Change-Id: I4a5d99d27e2a76b10e76c00a8178f692c95fdf13
diff --git a/av1/encoder/block.h b/av1/encoder/block.h
index 3751c19..604e781 100644
--- a/av1/encoder/block.h
+++ b/av1/encoder/block.h
@@ -132,9 +132,13 @@
typedef struct {
int64_t dist;
+ int64_t sse;
int rate;
uint16_t eob;
#if CONFIG_LV_MAP
+#if CONFIG_TXK_SEL
+ TX_TYPE tx_type;
+#endif
uint16_t entropy_context;
uint8_t txb_entropy_ctx;
#else
@@ -147,7 +151,11 @@
#define TX_SIZE_RD_RECORD_BUFFER_LEN 256
typedef struct {
uint32_t hash_vals[TX_SIZE_RD_RECORD_BUFFER_LEN];
+#if CONFIG_TXK_SEL
+ TX_SIZE_RD_INFO tx_rd_info[TX_SIZE_RD_RECORD_BUFFER_LEN];
+#else
TX_SIZE_RD_INFO tx_rd_info[TX_SIZE_RD_RECORD_BUFFER_LEN][TX_TYPES];
+#endif
int index_start;
int num;
} TX_SIZE_RD_RECORD;
diff --git a/av1/encoder/rdopt.c b/av1/encoder/rdopt.c
index 6679d50..7f3d81d 100644
--- a/av1/encoder/rdopt.c
+++ b/av1/encoder/rdopt.c
@@ -3629,19 +3629,58 @@
int plane_bsize, const ENTROPY_CONTEXT *a,
const ENTROPY_CONTEXT *l, RD_STATS *rd_stats, int fast,
TX_SIZE_RD_INFO *rd_info_array) {
+ const struct macroblock_plane *const p = &x->plane[plane];
#if CONFIG_TXK_SEL
- (void)fast;
- (void)rd_info_array;
+ TXB_CTX txb_ctx;
+ get_txb_ctx(plane_bsize, tx_size, plane, a, l, &txb_ctx);
+ const uint16_t cur_joint_ctx =
+ (txb_ctx.dc_sign_ctx << 8) + txb_ctx.txb_skip_ctx;
+
+ // Look up RD and terminate early in case when we've already processed exactly
+ // the same residual with exactly the same entropy context.
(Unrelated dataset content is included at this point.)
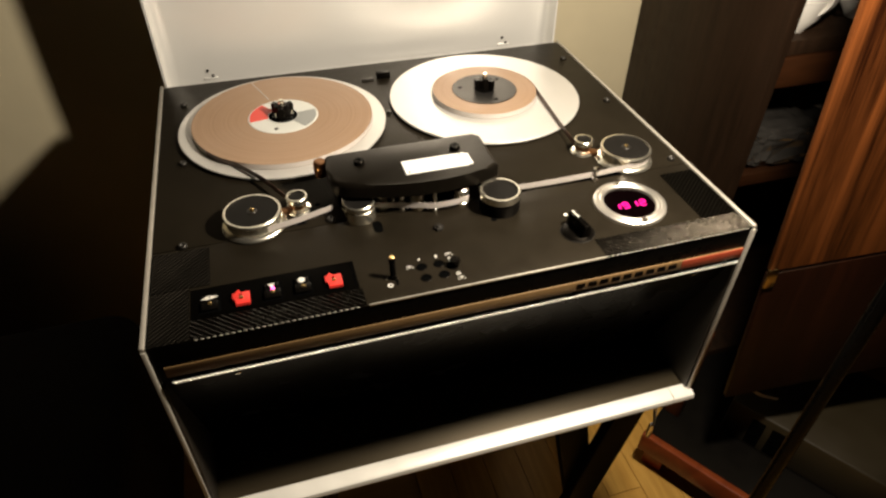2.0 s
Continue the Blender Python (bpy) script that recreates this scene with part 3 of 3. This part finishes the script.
run = arc(HUBS[1][0], HUBS[1][1], 0.0658, 60, -5, 8) + [(0.1780, 0.290), (0.1700, 0.1760)]
part("tape_run", ribbon(run, TAPE0, TAPE1), M_TAPED, tape, "dark oxide side of the tape", (0, 0, 0))

# ---- transport keys ----
key_tray = rpart("key_tray", box((-0.2430, 0.0210, DZ), (-0.1040, 0.0575, DZ + 0.0009), 0.0004), M_KEYTRAY, "black key tray")
def tri_mark(pts, z):
    return prism(pts, z, z + 0.0003)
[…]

+ if (rd_info_array != NULL && rd_info_array->valid &&
+ rd_info_array->entropy_context == cur_joint_ctx &&
+ rd_info_array->fast == fast) {
+ rd_stats->rate += rd_info_array->rate;
+ rd_stats->dist += rd_info_array->dist;
+ rd_stats->sse += rd_info_array->sse;
+ rd_stats->skip &= rd_info_array->eob == 0;
+ p->eobs[block] = rd_info_array->eob;
+ p->txb_entropy_ctx[block] = rd_info_array->txb_entropy_ctx;
+ if (plane == 0) {
+ x->e_mbd.mi[0]->mbmi.txk_type[(blk_row << MAX_MIB_SIZE_LOG2) + blk_col] =
+ rd_info_array->tx_type;
+ }
+ return;
+ }
RD_STATS this_rd_stats;
search_txk_type(cpi, x, plane, block, blk_row, blk_col, plane_bsize, tx_size,
a, l, 0, &this_rd_stats);
+
av1_merge_rd_stats(rd_stats, &this_rd_stats);
+
+ // Save RD results for possible reuse in future.
+ if (rd_info_array != NULL) {
+ rd_info_array->valid = 1;
+ rd_info_array->entropy_context = cur_joint_ctx;
+ rd_info_array->fast = fast;
+ rd_info_array->rate = this_rd_stats.rate;
+ rd_info_array->dist = this_rd_stats.dist;
+ rd_info_array->sse = this_rd_stats.sse;
+ rd_info_array->eob = p->eobs[block];
+ rd_info_array->txb_entropy_ctx = p->txb_entropy_ctx[block];
+ if (plane == 0) {
+ rd_info_array->tx_type =
+ x->e_mbd.mi[0]
+ ->mbmi.txk_type[(blk_row << MAX_MIB_SIZE_LOG2) + blk_col];
+ }
+ }
+
return;
#else
const AV1_COMMON *const cm = &cpi->common;
MACROBLOCKD *xd = &x->e_mbd;
- const struct macroblock_plane *const p = &x->plane[plane];
struct macroblockd_plane *const pd = &xd->plane[plane];
// This function is used only for inter
@@ -4611,11 +4650,18 @@
const int rd_record_idx =
row_in_sb * (MAX_MIB_SIZE >> (cur_tx_size + 1 - TX_8X8)) +
col_in_sb;
+
int idx = find_tx_size_rd_info(
&rd_records_table[cur_tx_size - TX_8X8][rd_record_idx], hash);
+#if CONFIG_TXK_SEL
+ dst_rd_info[cur_rd_info_idx].rd_info_array =
+ &rd_records_table[cur_tx_size - TX_8X8][rd_record_idx]
+ .tx_rd_info[idx];
+#else
dst_rd_info[cur_rd_info_idx].rd_info_array =
rd_records_table[cur_tx_size - TX_8X8][rd_record_idx]
.tx_rd_info[idx];
+#endif
}
// Update the output quadtree RD info structure.